Before the first question could be asked, Ryan, whose flowing gray hair was stuffed beneath a Saints ball cap, said, “I’ve got no comment” — and started to walk away.

Ryan has been busy for the past 31/2 months installing a new 3-4 scheme that Payton ordered for his team after it allowed an NFL single-season record 7,042 total yards during a miserable 7-9 season in 2012. The carnage led to the swift dismissal of former defensive coordinator Steve Spagnuolo after Payton returned from his bounty suspension in late January and brought Ryan, who was fired by the Dallas Cowboys after two seasons, to the Saints.
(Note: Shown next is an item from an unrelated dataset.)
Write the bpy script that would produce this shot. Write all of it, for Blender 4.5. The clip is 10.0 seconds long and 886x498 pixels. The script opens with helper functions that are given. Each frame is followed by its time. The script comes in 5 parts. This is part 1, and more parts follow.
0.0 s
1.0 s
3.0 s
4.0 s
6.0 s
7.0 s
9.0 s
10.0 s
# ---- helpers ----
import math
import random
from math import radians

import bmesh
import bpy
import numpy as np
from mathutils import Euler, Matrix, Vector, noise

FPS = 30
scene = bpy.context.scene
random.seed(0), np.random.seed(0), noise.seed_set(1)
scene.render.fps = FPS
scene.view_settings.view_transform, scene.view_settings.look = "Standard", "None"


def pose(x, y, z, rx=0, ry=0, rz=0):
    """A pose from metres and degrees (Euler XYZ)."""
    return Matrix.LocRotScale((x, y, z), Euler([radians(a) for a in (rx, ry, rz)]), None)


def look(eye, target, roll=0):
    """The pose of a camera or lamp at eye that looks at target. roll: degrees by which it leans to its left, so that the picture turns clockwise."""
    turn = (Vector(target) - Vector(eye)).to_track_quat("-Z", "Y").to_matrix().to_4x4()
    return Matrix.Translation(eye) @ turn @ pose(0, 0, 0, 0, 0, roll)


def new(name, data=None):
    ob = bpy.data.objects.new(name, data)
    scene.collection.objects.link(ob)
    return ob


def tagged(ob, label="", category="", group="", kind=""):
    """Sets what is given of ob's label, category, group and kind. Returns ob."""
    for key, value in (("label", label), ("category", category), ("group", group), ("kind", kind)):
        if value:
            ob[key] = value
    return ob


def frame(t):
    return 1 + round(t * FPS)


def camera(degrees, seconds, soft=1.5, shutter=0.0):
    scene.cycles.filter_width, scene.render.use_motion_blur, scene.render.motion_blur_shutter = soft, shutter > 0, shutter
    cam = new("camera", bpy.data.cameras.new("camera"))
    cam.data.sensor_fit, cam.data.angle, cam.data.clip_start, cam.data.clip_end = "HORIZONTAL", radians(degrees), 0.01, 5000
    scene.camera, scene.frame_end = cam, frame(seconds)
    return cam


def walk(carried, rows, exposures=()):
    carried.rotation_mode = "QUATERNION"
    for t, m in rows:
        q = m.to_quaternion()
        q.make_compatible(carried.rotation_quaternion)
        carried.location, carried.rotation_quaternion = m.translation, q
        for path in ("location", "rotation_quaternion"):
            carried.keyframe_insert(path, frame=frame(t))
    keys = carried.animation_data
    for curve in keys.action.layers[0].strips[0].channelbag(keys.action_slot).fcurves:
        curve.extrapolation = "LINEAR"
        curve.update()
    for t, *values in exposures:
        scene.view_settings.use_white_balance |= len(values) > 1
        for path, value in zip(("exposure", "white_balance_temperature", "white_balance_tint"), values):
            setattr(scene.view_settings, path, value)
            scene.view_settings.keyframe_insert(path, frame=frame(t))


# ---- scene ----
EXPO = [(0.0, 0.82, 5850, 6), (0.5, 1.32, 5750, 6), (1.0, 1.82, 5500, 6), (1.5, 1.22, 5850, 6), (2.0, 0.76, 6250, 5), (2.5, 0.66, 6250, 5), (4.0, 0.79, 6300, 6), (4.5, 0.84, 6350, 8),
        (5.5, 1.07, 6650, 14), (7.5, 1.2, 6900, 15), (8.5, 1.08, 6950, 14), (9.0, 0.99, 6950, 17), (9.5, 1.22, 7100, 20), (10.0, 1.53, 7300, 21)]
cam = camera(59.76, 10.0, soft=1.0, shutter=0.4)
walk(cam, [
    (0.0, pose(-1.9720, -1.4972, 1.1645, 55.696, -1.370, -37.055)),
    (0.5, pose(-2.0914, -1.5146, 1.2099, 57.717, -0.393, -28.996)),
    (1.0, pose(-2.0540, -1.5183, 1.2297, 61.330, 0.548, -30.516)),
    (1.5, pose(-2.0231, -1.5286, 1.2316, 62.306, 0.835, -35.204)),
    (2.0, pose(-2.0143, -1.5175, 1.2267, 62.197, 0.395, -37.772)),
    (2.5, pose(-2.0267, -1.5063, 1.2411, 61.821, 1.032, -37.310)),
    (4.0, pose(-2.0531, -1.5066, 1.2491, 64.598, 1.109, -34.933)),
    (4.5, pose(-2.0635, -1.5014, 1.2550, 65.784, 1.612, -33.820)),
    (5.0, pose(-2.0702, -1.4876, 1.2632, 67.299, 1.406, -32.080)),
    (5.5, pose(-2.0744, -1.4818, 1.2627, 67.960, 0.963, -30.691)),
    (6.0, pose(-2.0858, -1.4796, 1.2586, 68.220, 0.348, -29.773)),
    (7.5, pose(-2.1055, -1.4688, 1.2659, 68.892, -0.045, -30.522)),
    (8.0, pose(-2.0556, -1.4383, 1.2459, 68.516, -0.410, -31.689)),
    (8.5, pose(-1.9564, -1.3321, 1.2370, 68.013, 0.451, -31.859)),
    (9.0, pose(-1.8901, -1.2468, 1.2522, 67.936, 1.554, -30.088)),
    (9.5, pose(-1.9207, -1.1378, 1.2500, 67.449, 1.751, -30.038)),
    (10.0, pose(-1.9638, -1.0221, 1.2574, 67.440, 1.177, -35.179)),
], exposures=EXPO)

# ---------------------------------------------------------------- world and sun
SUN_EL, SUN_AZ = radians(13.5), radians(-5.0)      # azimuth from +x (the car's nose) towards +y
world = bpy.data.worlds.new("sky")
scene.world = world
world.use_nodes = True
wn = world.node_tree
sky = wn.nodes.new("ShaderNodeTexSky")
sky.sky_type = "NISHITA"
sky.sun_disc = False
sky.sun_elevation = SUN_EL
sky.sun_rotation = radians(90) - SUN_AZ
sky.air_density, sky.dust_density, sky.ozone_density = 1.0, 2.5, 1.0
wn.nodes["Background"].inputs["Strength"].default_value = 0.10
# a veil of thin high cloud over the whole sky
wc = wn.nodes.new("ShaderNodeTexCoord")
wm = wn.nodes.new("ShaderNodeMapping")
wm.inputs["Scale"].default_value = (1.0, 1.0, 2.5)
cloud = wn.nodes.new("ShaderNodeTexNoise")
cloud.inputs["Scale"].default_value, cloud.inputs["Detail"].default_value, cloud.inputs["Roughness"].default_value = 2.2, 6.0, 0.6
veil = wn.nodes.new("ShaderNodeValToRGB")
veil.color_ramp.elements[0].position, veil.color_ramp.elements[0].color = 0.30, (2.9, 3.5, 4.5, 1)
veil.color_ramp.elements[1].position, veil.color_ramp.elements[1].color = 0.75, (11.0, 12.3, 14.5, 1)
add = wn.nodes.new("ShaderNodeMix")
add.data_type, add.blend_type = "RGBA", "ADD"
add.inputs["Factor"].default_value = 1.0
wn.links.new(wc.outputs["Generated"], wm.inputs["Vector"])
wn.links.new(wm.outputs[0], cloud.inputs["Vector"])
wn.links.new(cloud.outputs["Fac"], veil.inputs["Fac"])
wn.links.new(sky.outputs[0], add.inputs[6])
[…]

After being dumped by the Cowboys, Ryan famously predicted that he would get another job in five minutes. It took him a little longer — about five weeks — but he said he feels he landed in the right place after interviewing with the St. Louis Rams.

“It’s awesome. ... I got lucky,” he said. “I’m fortunate enough to be with a great program like the Saints led by Sean Payton. I haven’t felt this way since I was in New England with Bill Belichick (as linebackers coach from 2000-03). So I’m working for the best, and I hope to be a small part of our success.”

When asked to elaborate, Ryan said there is a sense of urgency with Payton and the Saints after a solid three-year run, when they won 41 games, was interrupted by last year’s distraction-filled season.

“I can’t wait to give everything I have to this organization,” a smiling Ryan said. “I know everybody is on the same path. That big sign that used to be up there, ‘Do your job’ — I’ve heard those words before. I plan on doing it.”

Ryan is obviously motivated and humbled by his sudden departure from the Cowboys, which came even though they ranked 14th in total defense in 2011 and 19th last season.

The popular notion was the 50-year-old Ryan, the twin brother of New York Jets coach Rex Ryan, was made the scapegoat for the Cowboys’ back-to-back 8-8 finishes, which kept them out of the playoffs for a third straight season. The Saints were 24th in 2011 under former defensive coordinator Gregg Williams and 32nd last season under Spagnuolo.

Ryan said he could see a parallel between what happened to him and the Saints, who also ranked last in run defense and were 31st against the pass.

“It’s a very fortunate situation to be in,” he said of landing in New Orleans. “These guys have been well-coached before. They’re smart. They’re just ready to win. ... I think we all have a chip on our shoulder after last season. I don’t like getting fired. I know I had a job in five minutes, so it was no big deal. I know I got my feelings hurt, and so did our players. We’re looking to do something about it.”

Payton obviously feels he got the right man for the job.

“I like his passion. … You know, he’s someone I spent a lot of time researching and arriving at that decision, guys that I know very well that have worked with him,” Payton said. “I like the way players respond, and I think he’s a perfect fit for what we’re looking for.”

The Saints signed cornerback Keenan Lewis, defensive end Kenyon Coleman and outside linebacker Victor Butler in free agency to get started, then gave Ryan more help with two of their top three draft picks — safety Kenny Vaccaro and defensive tackle John Jenkins. Ryan is excited to add them to a core group of returnees that includes inside linebackers Jonathan Vilma and Curtis Lofton, the team’s top tackler, and defensive end Cameron Jordan, who led the club in sacks.

But he knows it’ll take some time to mold them into a cohesive unit with just three OTAs behind them. Seven more OTAs and a three-day minicamp will complete the installation of his system before they hit the ground running for training camp in late July.

“I want to be a part of this,” Ryan said. “I’ve got to push these guys mentally to the limit, see what they can and can’t do. ...

“I’ve been so impressed by these guys. I haven’t taken over a defense that’s picked up things as fast as these guys have on the board. Now, doing it out there on the field is a different thing.”